Story: Geology – overview
Page 7 – New Zealand reborn
Sunken Zealandia splits up
About 25 million years ago, a shift in plate movements began to wrench apart the largely submerged New Zealand continent, Zealandia. In the north, sections of ocean floor of the Pacific Plate began to sink beneath continental rocks of the Australian Plate. Within the continent, pressure caused major cracks to develop. These cracks would eventually join to become New Zealand’s great Alpine Fault, splitting the continental mass in two. New Zealand now lay across two separate plates. These plates began to rotate. A sideswiping collision began, with the plates sliding past and running into each other. New land began to rise above the sea along the plate margins as colliding sections began to crumple. Volcanic activity and uplift increased, and substantial mountain building began about 5 million years ago.
While many areas were being uplifted, parts of the New Zealand landmass were warped downward, creating large basin areas. As more land was pushed above the sea it began to erode and shed more sediment into the surrounding ocean. Layers of soft, grey mudstones and fine sandstones were deposited, with particularly thick accumulations along the east coast of both islands and in large subsiding areas such as the Taranaki and Whanganui basins along the North Island’s west coast.
Rocks of the Taranaki basin contain oil and natural gas derived from the organic material in the region’s older coal beds. The lighter gas and oil seeped upward, becoming trapped in the overlying layers of sediments that accumulated later in the Taranaki basin.
As the land rose, the surface layers of younger rocks such as limestones, sandstones and coal were fractured and folded. In the rising ranges of the Southern Alps, however, most of the younger rocks were eroded away, exposing the underlying Torlesse rocks.

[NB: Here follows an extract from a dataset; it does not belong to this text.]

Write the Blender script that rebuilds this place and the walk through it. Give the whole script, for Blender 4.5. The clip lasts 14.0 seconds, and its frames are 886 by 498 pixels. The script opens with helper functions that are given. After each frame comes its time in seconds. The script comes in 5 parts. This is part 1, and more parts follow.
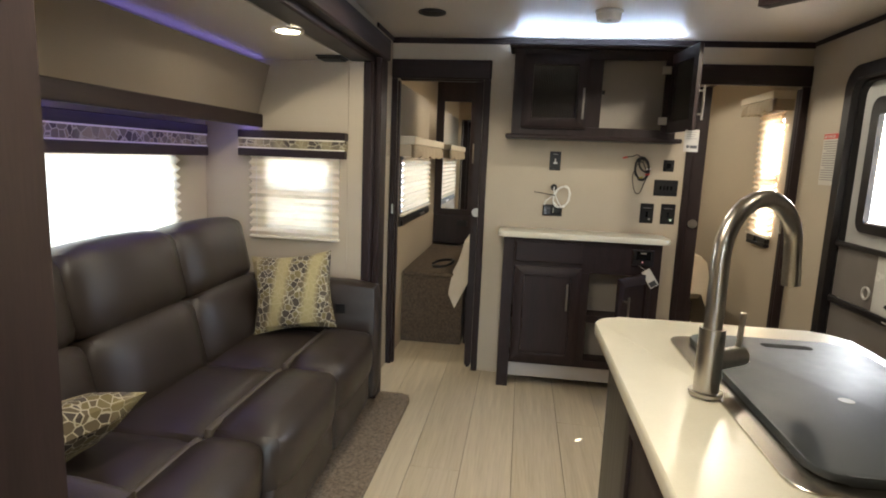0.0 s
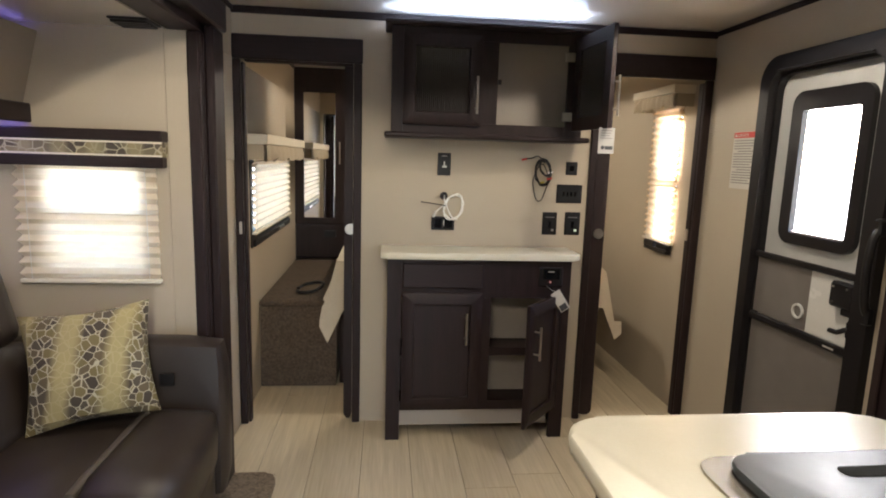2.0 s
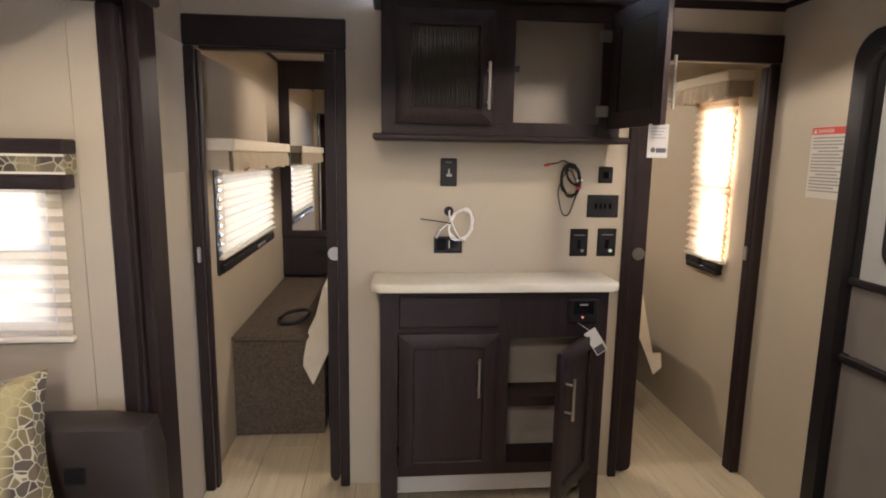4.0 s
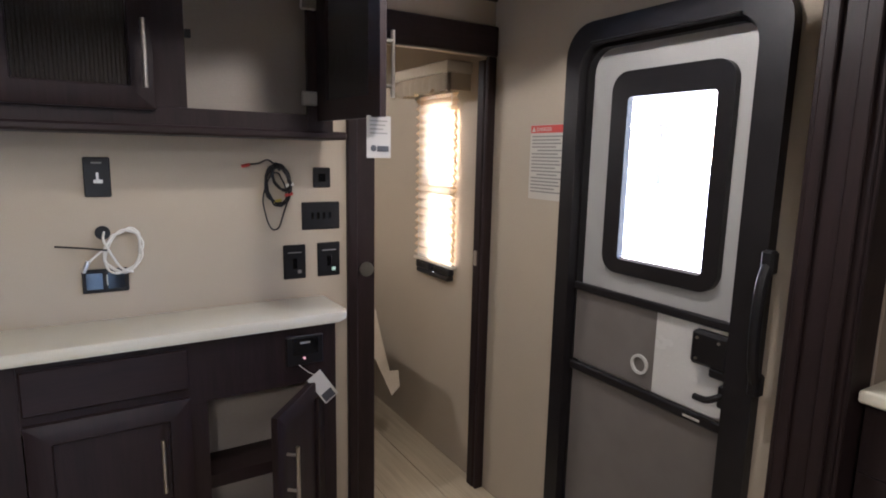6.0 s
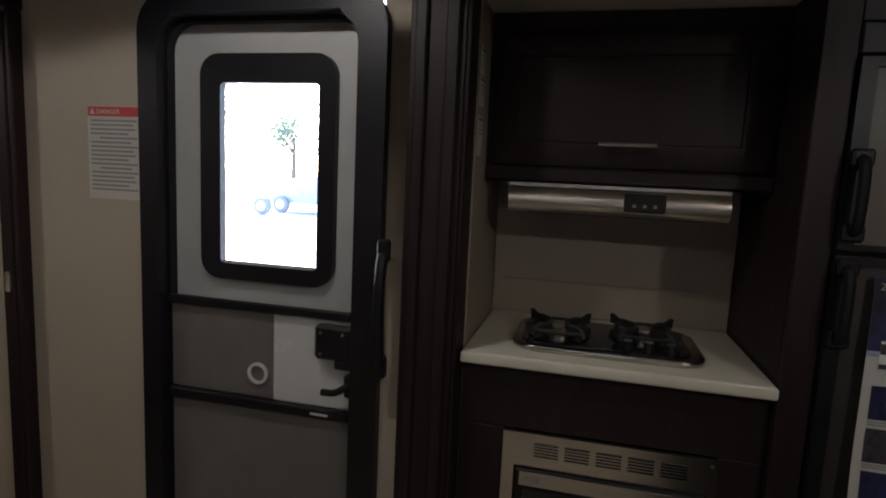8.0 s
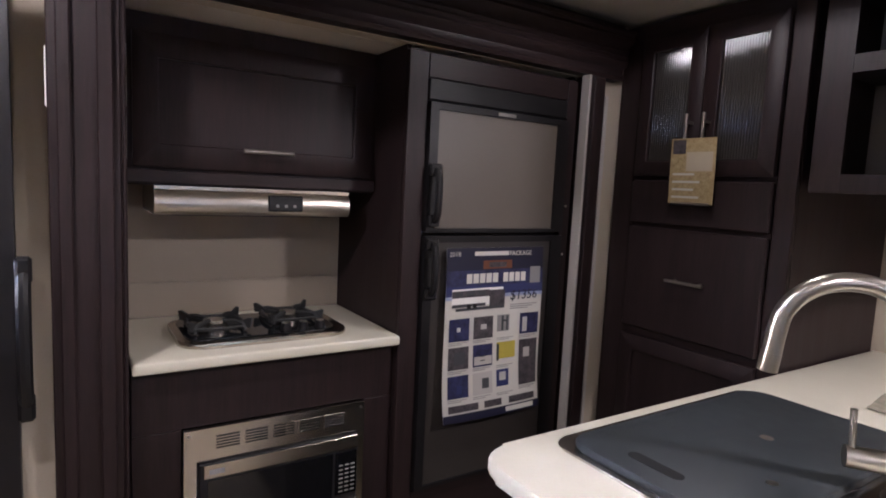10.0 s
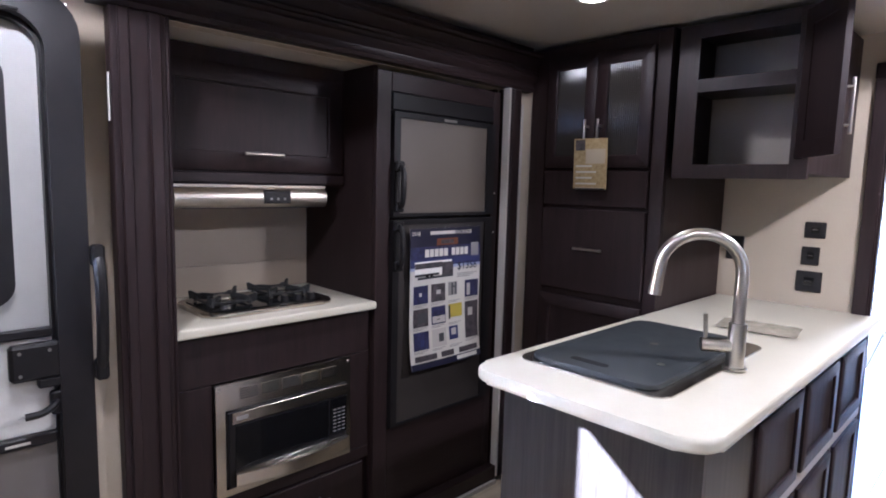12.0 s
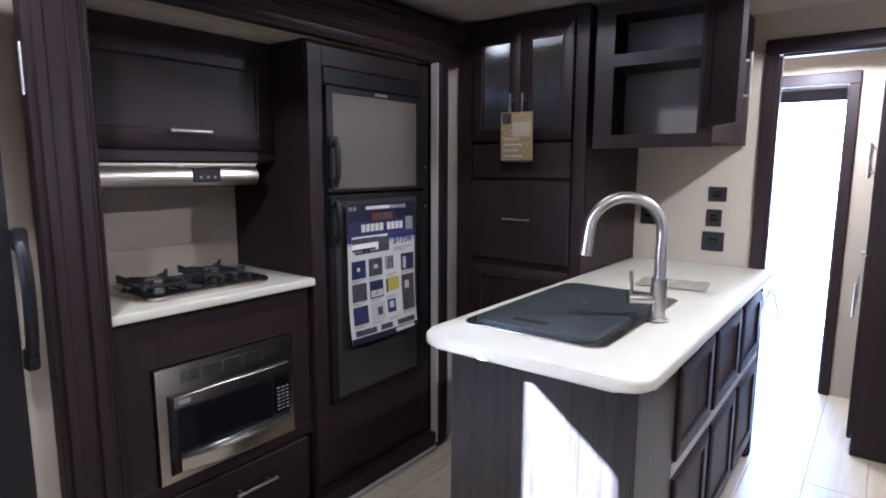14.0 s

The soft sediments deposited during this period are locally known as papa or papa rock. Papa rocks have been uplifted and now make up many of the hill areas of the North Island. These soft rocks are prone to landsliding and are easily eroded during downpours, especially where the native forest has been cleared from steep hillsides to create pasture.
Building big volcanoes
During this period, volcanoes erupted in areas now far removed from current volcanic activity. Huge basaltic volcanoes formed the Banks and Otago peninsulas. Dunedin sits on the eroded remains of a volcano that first exploded to life about 13 million years ago. Volcanic activity continued there intermittently until 10 million years ago. Banks Peninsula is the eroded remnants of two large volcanoes. Lyttelton volcano began to erupt around 12 million years ago. It was later eroded, then partially buried by lava flows from the larger Akaroa volcano, which started building around 9 million years ago. Volcanic activity at Banks Peninsula finally died out around 6 million years ago.
The Coromandel Peninsula has seen numerous periods of volcanic activity, beginning around 18 million years ago and continuing to about 2.5 million years ago.